Research Is Good
It always pays to find out as much as you can when you’re visiting a place for the first time. But sometimes, even with the best of preparations, some things can catch you by surprise, not always such a bad thing because they make for some interesting experiences, stories and memories.
Exiting Tan Son Nhat International Airport in Saigon (Ho Chi Minh City), Vietnam, I had to go to the Pham Ngu Lao area in District 1. I was not a rich tourist, more like an impoverished, neophyte backpacker getting my travel feet wet. I had to make every cent (or Vietnamese dong) count. Ergo, the hours of online research before my trip, to find the best and most cost-effective ways of doing things. The fact that I had a friend in Vietnam who was able to tell me about certain things didn’t hurt, too.
So, shifting my big backpack to a more comfortable position (if I was going to classify myself as a backpacker, I had to look the part, right?), I went out in search of a taxi to bring me to my initial destination. Getting one wasn’t a problem; there were fleets of them outside the airport. The thing is, they all said the fare to where I needed to go cost $10.00. Because of my meticulous research (okay, I admit my friend tipped me off), I knew I wasn’t supposed to pay more than $6.00 for the ride from the airport to Pham Ngu Lao. So I said to one cab driver, “No, I’ll pay $4.00, okay?” gently and with a smile. To my surprise, he agreed. First lesson learned – research plus being pleasant and friendly with the locals go a long way.
The accommodating cab driver even dropped me off in front of the travel agency I had thought about going to, where I was to buy a bus ticket for my final destination. He saved me quite a bit of the hassle of walking around, looking for that particular place. Second lesson learned – sometimes Lady Luck smiles at you. Be grateful when that happens.
I went in and bought my ticket. Since my bus ride wasn’t due to leave until 8:00 P.M. (it was 10:00 A.M. at the time), I had lots of time to explore Saigon.
First impression: the place was overflowing with motorbikes. I mean, seriously. It seemed like everyone was riding one. They far outnumbered bicycles and automobiles. It was a sight, especially at stoplights where there were so many gathered en masse.
Food and Drink
After a few hours I decided to stop for a coffee break at a side-street eatery. My research didn’t prepare me for Vietnamese coffee. It never entered my mind that people drink coffee differently in some places. I had no idea what I was supposed to do with the things the waitress placed in front of me. My attempts to ask questions, or mime what I thought I should do, were met with shakes of the head and gentle laughter. I think I finally figured it out. At least I didn’t see or hear hysterical laughter from her. The coffee cost about 25 cents, pretty good, too!

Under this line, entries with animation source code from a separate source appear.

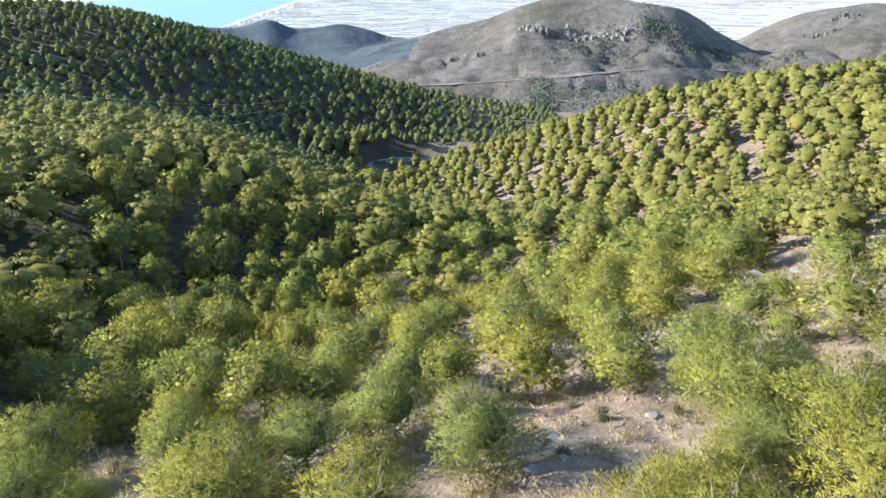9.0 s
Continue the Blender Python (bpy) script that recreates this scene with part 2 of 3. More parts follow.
CREST_BLUE = ((-40, 60), (-26, 90), (-21.7, 106), (-19.8, 99), (-17.4, 97), (-15.1, 121), (-13.2, 94), (-11.3, 97), (-9.2, 107), (-6.6, 88),
              (-5.1, 70), (-3.9, 68), (-2.4, 58), (0, 8))


def steps(v, lo, hi):
    s = np.clip((v - lo) / (hi - lo), 0, 1)
    return s * s * (3 - 2 * s)


def waves(x, y, size, first, count):
    """Smooth uneven swell of about 1, with no lines in it."""
    out = np.zeros_like(x)
    for k in range(first, first + count):
        a, b, c, d = WAVES[k % 40]
        ang, s = a * math.pi, size * (1 + 0.45 * b)
        out += np.sin((x * math.cos(ang) + y * math.sin(ang)) / s + 6.3 * c + 1.3 * np.sin((x * math.sin(ang) - y * math.cos(ang)) / (s * 1.7) + 6.3 * d))
    return out / math.sqrt(count)


def gullies(x, y, size, first):
    """Sharp-crested folds, from 0 to about 1."""
    return 1 - np.abs(np.sin(waves(x, y, size, first, 3) * 1.4))


def from_hairpin(x, y):
    """The distance from the middle of the hairpin, which opens to the right."""
    return np.where(x > BEND[0], np.abs(y - BEND[1]) + np.maximum(x - np.where(y < BEND[1], -8, 14), 0) * 0.8, np.hypot(x - BEND[0], y - BEND[1]))


def hollow(x, y):
    return np.exp(-((x + 26) / 20) ** 2 - ((y - 72) / 27) ** 2)


def near_z(x, y):
    z = 211.97 - 0.0260 * x - 0.2357 * y
    for cx, cy, s, h in FORMS:
        z = z + h * np.exp(-((x - cx) ** 2 + (y - cy) ** 2) / (2 * s * s))
    # the shaded hollow beside the spur, where the pines stand taller
    return z - 3.4 * hollow(x, y)


FAR_ROAD = ((-9, 1080, 43), (-4.6, 1079, 45), (-0.4, 1076, 47.6), (2.4, 1078, 50.3), (5.3, 1080, 55), (7.7, 1066, 60.5), (10.1, 1066, 65), (12.5, 1082, 68.6), (14.8, 1110, 70.4), (16.6, 1133, 71.2),
            (18.3, 1156, 71), (21.4, 1241, 62.8), (23.9, 1318, 52.5), (25.2, 1326, 48), (26.4, 1330, 42.5), (28.4, 1324, 37), (33, 1310, 32))


def crest(a, table):
    """A skyline's height by bearing, with soft bends."""
    return sum(np.interp(a + o, *zip(*table)) for o in (-0.6, -0.3, 0, 0.3, 0.6)) / 5


def road_by_bearing(a, column):
    at = [row[0] for row in FAR_ROAD]
    return sum(np.interp(a + o, at, [row[column] for row in FAR_ROAD]) for o in np.linspace(-1.6, 1.6, 9)) / 9


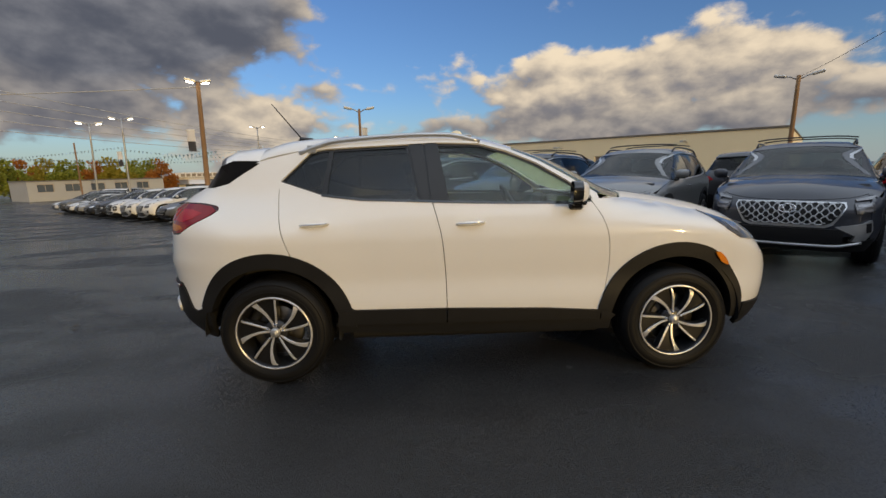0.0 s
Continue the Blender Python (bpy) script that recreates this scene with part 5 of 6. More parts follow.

I walked back to the Pham Ngu Lao area to eat an early dinner and to cool my heels. I forget the name of the nice little restaurant where I grabbed a bite, a few doors down from the Sinh Café travel agency on De Tham Street. I had a big serving of pasta, a fruit shake and a pot of tea – for less than $1.50. I savoried the pot of tea, while alternately writing in my journal and indulging in a bit of people-watching. The area was overflowing with Western tourists, the German couple at the next table was drinking beer, raucous laughter from a British group a few feet away, snippets of French from passers-by.
Then there were the walking vendors, hawking everything from bootleg books and CD’s to other stuff. One woman was selling books, she had a large pile of them she carried around. She remarked in halting English that she’d seen me thrice during the day, maybe it was ordained I'd buy a book from her. I laughed and said “No, thank you, really,” which she took with good grace. Politesse, not high-handedness, is important, remember. It doesn’t take a whole lot of effort.
A Gem of an Experience
A certain walking vendor and his offerings made an impression. Again, my research didn’t prepare me for anything like it, I’m so glad it didn’t. What a gem of an experience! There I was, sipping warm, fragrant tea, immersed in my journal writing when I heard "hello". I looked up, saw this young man carrying what looked like a makeshift attaché case, wide open to showcase rows upon rows of (what were probably fake) Zippo lighters.
Smiling, he asked if I wanted to buy a lighter. Smiling back, I declined.
Without missing a beat, he asked in the same cheerful tone: “Marijuana? Good quality.”
I nearly choked on my tea. Laughing a bit, I politely declined. He nodded, still smiling, went further inside the restaurant, presumably to offer his wares to other tourists. I was glad he didn’t seem offended by my reaction. I wondered, though, at his success rate. Regrettable that none of the vendors would allow me to take their pictures.
A few hours after nightfall, I gathered my things, went up the street and saw that my bus was already there. As the bus prepared to make the five-hour journey to Mui Ne, I settled in my seat, reflecting on the new sights and sounds I had witnessed that day in Saigon.